Productivity in the domestic market trails behind European peers, report suggests

Ireland would need to increase the amount of hourly value-added by 17% to reach the average of its economic peers
Productivity in the domestic market trails behind European peers, report suggests

Hospitality, transport and manufacturing were among the sectors examined by Neri for the report, all of which underperformed compared to productivity in other similar economies.

Productivity in the domestic economy may be trailing behind European peers due to poor infrastructure and low levels of investment, suggested research by the Nevin Economic Research Institute (Neri).

In its report titled ‘Productivity in Ireland’s Domestically-Owned Market Economy’, published with trade union Siptu, Neri indicated while multinationals continued to buoy the economy, there were signs domestic sectors were underperforming, which could be leading to lower wages.

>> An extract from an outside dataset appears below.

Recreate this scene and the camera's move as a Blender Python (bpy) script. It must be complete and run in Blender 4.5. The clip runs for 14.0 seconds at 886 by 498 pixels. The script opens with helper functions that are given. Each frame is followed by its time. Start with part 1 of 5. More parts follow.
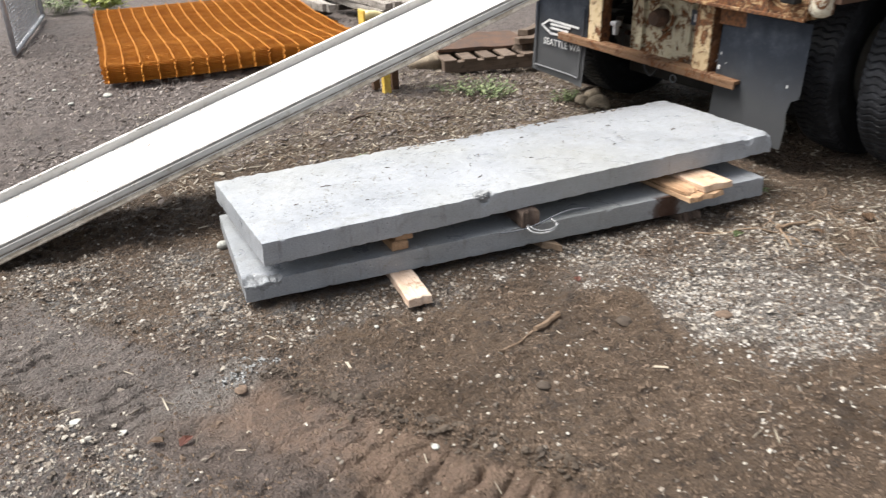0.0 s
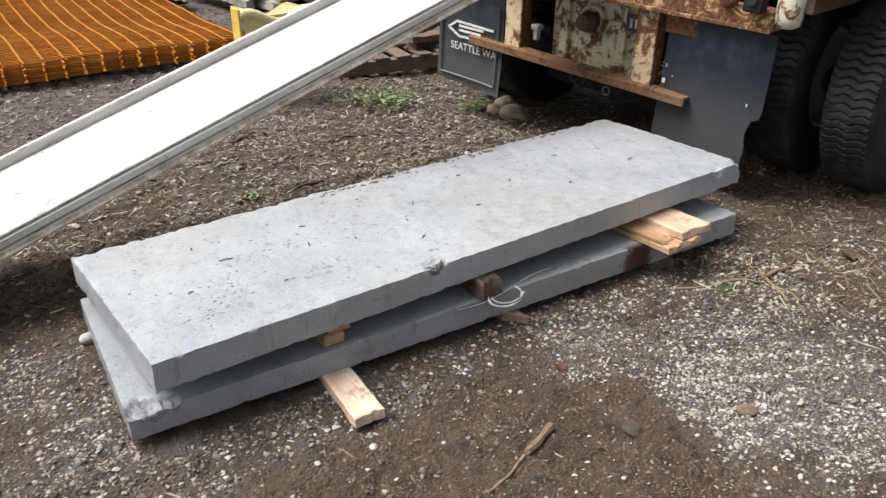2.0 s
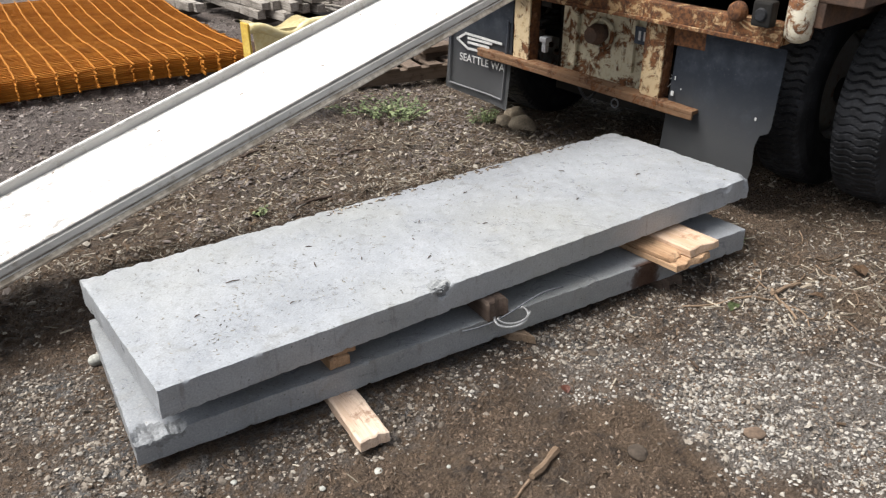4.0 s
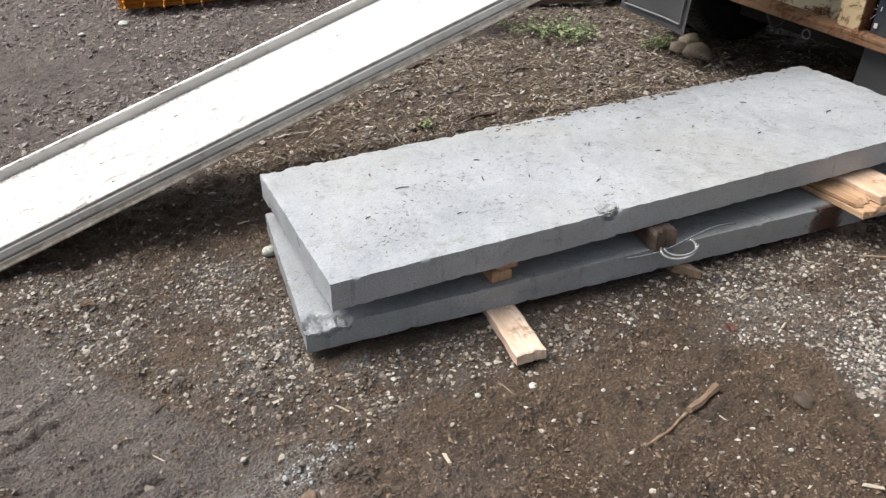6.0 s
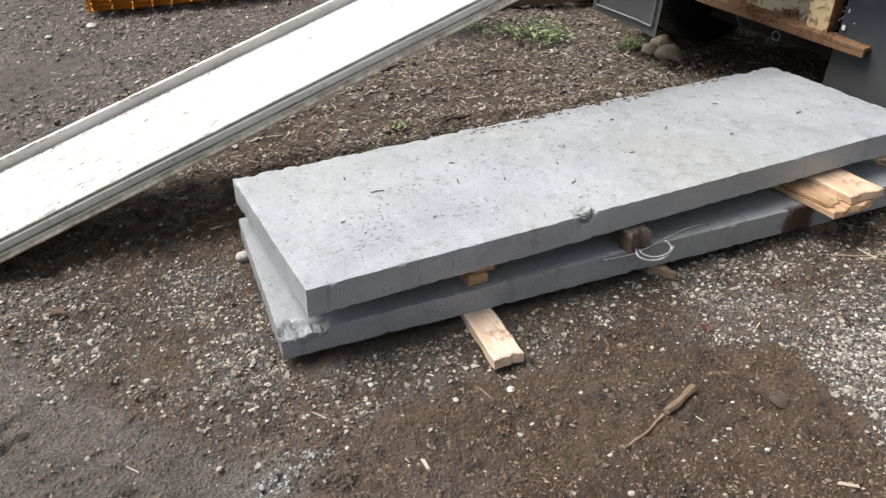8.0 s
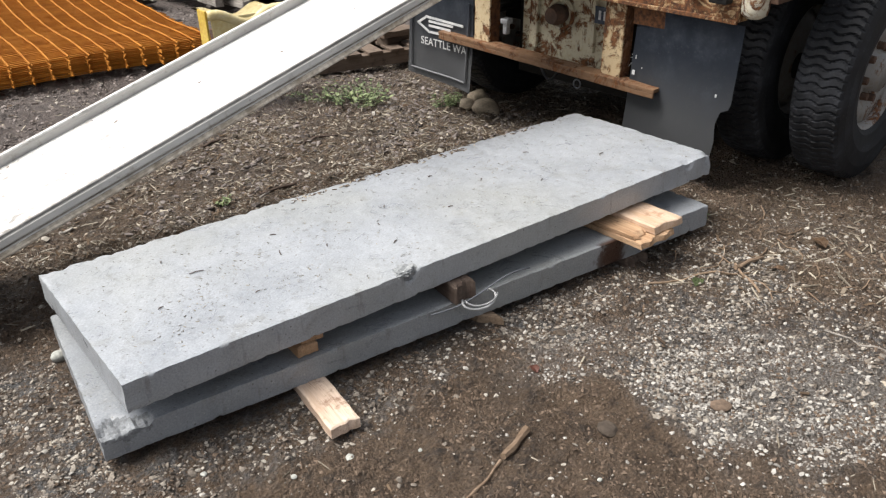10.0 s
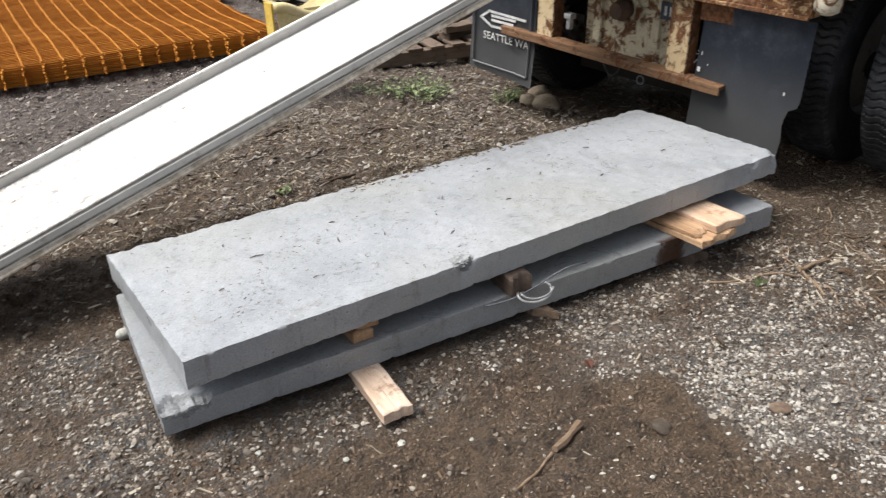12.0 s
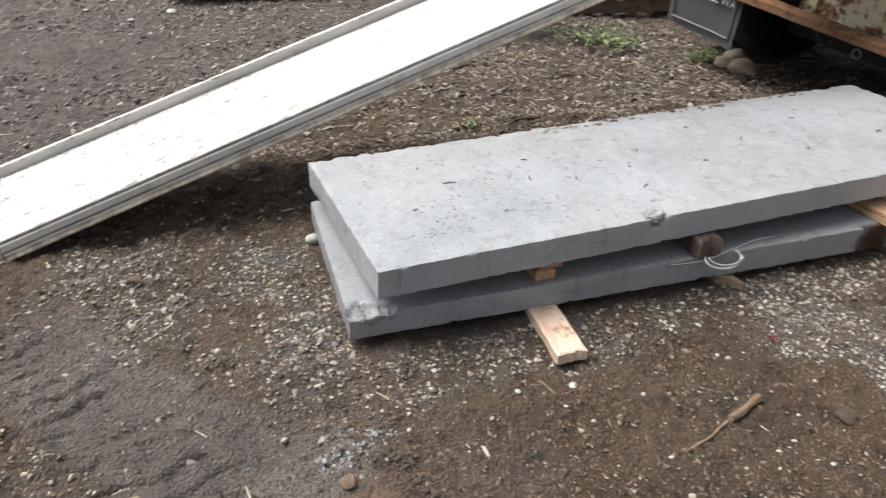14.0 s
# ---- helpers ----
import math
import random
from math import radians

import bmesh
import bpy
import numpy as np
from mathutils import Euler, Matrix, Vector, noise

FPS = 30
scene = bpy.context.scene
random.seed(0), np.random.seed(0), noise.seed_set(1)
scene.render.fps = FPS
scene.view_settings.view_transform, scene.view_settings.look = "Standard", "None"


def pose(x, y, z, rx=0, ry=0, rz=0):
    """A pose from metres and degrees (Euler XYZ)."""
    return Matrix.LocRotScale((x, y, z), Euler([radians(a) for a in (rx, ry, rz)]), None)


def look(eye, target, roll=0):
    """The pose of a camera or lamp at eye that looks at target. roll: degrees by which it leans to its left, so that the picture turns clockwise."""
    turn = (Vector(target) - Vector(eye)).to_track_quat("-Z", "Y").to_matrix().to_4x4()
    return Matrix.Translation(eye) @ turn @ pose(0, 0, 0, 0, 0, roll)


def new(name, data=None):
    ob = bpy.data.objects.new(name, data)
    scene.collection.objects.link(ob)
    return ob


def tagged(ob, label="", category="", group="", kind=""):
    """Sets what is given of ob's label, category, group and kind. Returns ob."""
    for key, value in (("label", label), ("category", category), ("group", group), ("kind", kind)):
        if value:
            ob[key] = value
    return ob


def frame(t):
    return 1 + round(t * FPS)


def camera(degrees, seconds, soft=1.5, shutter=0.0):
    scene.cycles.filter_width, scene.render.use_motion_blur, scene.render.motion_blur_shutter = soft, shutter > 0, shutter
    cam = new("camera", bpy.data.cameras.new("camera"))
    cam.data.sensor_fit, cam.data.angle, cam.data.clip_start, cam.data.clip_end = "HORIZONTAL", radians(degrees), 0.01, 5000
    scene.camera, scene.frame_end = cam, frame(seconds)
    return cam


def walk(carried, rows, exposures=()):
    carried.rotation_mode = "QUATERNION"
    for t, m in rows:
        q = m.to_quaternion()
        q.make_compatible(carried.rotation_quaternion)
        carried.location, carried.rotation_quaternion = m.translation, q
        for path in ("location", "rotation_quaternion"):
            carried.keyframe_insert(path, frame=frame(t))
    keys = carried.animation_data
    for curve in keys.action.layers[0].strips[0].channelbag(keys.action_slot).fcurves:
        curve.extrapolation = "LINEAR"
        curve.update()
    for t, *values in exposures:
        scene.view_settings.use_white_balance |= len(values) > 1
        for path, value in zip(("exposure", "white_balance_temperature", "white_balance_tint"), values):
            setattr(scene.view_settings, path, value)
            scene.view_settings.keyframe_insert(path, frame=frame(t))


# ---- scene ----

“People tend to think that lower productivity means that workers put in less effort or are less efficient. However, the problem facing Ireland’s domestic sector is not its workforce, but rather a swathe of unproductive firms,” said Neri researcher Chris Smart and Siptu researcher Michael Taft in commentary on the report.

The domestic sectors included in the research exclude areas with a strong public sector presence such as health and education. 

Hospitality, transport and manufacturing were among the sectors examined by Neri for the report, all of which underperformed compared to productivity in other similar economies.

The disparity was not evenly distributed across domestic economic sectors. For instance, the worst performing sectors by comparison were wholesale and retail, followed by manufacturing, especially food manufacturing, transport and hospitality. 

Meanwhile, productivity in construction was average compared with other similar economies.

On the opposite end of the spectrum, domestic productivity in the professional and scientific sectors in Ireland greatly outstripped other countries, boosted by a strong performance in management consultancy.

Neri used the value-added per hour worked as the measure of apparent labour productivity for its research and concluded Ireland would need to increase the amount of hourly value-added by 17% to reach the average of its economic peers.

“Put another way, if we had the same productivity as these other countries, Irish wages and profits could be, on average, 17% higher,” Mr Smart and Mr Taft said in their commentary.

The research carried out by Neri compared Ireland’s productivity against other small open economies including Austria, Belgium, Denmark, Finland, Ireland, Luxembourg, Netherlands, Norway and Sweden.

Neri used these economies due to the number of shared characteristics with Ireland, including high-income, small population and domestic markets, and a high reliance on exports.

The institute also suggested managerial deficits and a crowding-out effect of foreign-owned companies and reduced market competition due to entry barriers are also likely to have impacted domestic productivity.